The original altar-front or parament (aurea tabula) was made of solid gold. This altar-front Gelmirez melted down to steal from it some hundred ounces of the precious metal for the Pope, donating in its stead another front of gold and silver mixed, wrought from the remaining treasure of the sanctuary. Aymerich tells us that the primitive frontal bore the figure of the Saviour seated on a throne supported by the four evangelists, blessing with his right hand, and holding in his left the Book of Life. The four-and-twenty elders (called by quaint Morales “gentlemen”) of the apocalypse were also gathered round the throne, with musical instruments in their hands, and golden goblets filled with fragrant essences. At either end of the frontal were six of the apostles, three above and three beneath, separated by “beautiful columns” and surrounded by floral decoration. The upper part was thus inscribed:—

HANC TABULAM DIDACUS PRÆSUL JACOBITA
SECUNDUS
TEMPORE QUINQUENNI FECIT EPISCOPI
MARCAS ARGENTI DE THESAURO JACOBENSI
HIC OCTOGINTA QUINQUE MINUS NUMERA.

And the lower part:—

REX ERAT ANFONSUS GENER EJUS DUX RAIMUNDUS
PRÆSUL PRÆFATUS QUANDO PEREGIT OPUS.

This early altar-front has disappeared like its predecessor; it is not known precisely at what time; but both Morales and Medina saw and wrote about it in the sixteenth century.

THE “VIRGEN DE LA VEGA”
(Salamanca)

Another ornament which Aymerich describes, namely, the baldaquino or cimborius, has likewise faded from the eyes of the profane, together with three bronze caskets covered with enamel, and stated by Morales to have contained the bones of Saints Silvestre, Cucufate, and Fructuoso. One of these caskets was existing in the seventeenth century.
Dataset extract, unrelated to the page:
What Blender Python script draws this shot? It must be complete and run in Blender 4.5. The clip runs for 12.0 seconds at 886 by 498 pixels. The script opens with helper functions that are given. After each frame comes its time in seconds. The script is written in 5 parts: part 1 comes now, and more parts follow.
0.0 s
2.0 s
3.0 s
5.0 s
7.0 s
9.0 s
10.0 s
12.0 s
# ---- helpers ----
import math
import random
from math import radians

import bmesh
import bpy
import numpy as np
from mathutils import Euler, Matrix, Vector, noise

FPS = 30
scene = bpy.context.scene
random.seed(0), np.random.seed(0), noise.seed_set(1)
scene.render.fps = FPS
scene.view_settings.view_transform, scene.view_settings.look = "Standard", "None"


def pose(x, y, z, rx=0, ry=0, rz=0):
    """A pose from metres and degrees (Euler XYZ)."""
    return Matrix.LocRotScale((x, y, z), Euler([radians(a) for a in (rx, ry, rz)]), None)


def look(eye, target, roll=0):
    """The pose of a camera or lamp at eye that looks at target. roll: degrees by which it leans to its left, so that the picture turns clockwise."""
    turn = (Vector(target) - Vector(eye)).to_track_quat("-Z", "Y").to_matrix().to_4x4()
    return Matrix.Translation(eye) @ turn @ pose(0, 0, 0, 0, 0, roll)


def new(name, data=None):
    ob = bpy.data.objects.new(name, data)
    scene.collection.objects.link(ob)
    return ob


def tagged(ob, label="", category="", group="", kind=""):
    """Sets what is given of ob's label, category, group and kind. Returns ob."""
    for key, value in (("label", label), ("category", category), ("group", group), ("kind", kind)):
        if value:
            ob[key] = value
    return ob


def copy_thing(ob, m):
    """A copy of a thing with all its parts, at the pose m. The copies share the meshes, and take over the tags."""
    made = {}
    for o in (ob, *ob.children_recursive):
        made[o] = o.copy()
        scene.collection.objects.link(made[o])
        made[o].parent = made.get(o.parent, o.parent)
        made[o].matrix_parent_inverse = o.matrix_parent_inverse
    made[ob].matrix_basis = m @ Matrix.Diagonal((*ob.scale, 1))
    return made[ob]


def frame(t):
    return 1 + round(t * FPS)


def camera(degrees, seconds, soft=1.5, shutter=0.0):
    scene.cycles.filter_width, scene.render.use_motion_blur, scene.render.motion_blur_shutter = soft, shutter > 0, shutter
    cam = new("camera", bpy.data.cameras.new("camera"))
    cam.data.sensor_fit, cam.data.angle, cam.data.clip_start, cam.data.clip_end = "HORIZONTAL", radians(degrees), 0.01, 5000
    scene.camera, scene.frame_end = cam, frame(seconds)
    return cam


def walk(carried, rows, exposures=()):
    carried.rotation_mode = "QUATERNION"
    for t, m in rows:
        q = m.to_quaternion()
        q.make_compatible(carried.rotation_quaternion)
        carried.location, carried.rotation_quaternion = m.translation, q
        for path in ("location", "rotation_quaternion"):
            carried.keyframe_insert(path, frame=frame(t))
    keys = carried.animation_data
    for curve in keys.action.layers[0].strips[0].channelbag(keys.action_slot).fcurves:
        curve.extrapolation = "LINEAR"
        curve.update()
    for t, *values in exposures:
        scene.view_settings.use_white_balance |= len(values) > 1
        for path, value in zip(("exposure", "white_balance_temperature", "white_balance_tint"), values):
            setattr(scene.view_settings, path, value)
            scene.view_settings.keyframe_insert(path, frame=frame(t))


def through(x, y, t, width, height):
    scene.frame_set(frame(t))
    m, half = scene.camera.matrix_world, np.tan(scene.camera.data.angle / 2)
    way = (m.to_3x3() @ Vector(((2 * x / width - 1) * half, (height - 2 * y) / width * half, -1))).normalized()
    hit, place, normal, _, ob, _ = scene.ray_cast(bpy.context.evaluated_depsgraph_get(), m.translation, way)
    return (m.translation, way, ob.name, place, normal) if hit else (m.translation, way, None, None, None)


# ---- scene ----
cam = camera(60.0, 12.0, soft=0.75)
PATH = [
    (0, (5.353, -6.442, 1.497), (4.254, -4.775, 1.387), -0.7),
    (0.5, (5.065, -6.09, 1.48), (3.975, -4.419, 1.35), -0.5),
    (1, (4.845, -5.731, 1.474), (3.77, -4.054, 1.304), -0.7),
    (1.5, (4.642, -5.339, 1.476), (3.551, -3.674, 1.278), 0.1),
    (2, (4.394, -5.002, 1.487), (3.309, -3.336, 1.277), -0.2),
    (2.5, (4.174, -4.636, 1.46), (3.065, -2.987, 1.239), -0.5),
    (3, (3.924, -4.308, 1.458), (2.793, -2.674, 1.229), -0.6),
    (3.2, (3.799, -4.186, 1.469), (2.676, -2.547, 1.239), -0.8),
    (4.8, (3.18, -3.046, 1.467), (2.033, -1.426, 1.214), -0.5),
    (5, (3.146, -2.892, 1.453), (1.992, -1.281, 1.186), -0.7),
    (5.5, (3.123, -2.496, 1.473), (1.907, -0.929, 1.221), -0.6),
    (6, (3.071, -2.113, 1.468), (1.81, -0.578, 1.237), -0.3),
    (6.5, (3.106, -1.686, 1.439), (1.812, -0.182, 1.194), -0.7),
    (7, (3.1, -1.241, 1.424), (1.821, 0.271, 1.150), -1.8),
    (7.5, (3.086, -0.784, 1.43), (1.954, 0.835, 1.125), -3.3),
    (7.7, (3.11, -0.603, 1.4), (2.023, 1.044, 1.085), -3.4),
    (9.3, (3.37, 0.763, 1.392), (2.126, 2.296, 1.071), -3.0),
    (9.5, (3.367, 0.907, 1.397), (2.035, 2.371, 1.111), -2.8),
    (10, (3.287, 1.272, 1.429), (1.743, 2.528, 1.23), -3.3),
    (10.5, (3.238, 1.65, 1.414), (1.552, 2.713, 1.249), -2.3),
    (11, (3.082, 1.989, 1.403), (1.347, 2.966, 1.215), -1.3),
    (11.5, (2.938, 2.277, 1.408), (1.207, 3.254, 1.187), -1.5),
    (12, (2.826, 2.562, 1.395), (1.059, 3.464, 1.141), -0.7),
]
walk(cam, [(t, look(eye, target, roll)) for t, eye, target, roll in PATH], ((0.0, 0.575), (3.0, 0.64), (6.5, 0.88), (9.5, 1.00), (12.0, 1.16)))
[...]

The silver lamps were greatly celebrated. Ambrosio de Morales counted “twenty or more”; but Zepedano made their total mount to fifty-one. The French invasion brought their number down to three. Three of the oldest of these lamps had been of huge dimensions, particularly one, a present from Alfonso of Aragon, which occupied the centre. The shape of it, says Aymerich, was “like a mighty mortar.” Seven was the number of its beaks, symbolic of the seven gifts of the Holy Ghost; and each beak contained a lamplet fed with oil of myrtles, acorns, or olives.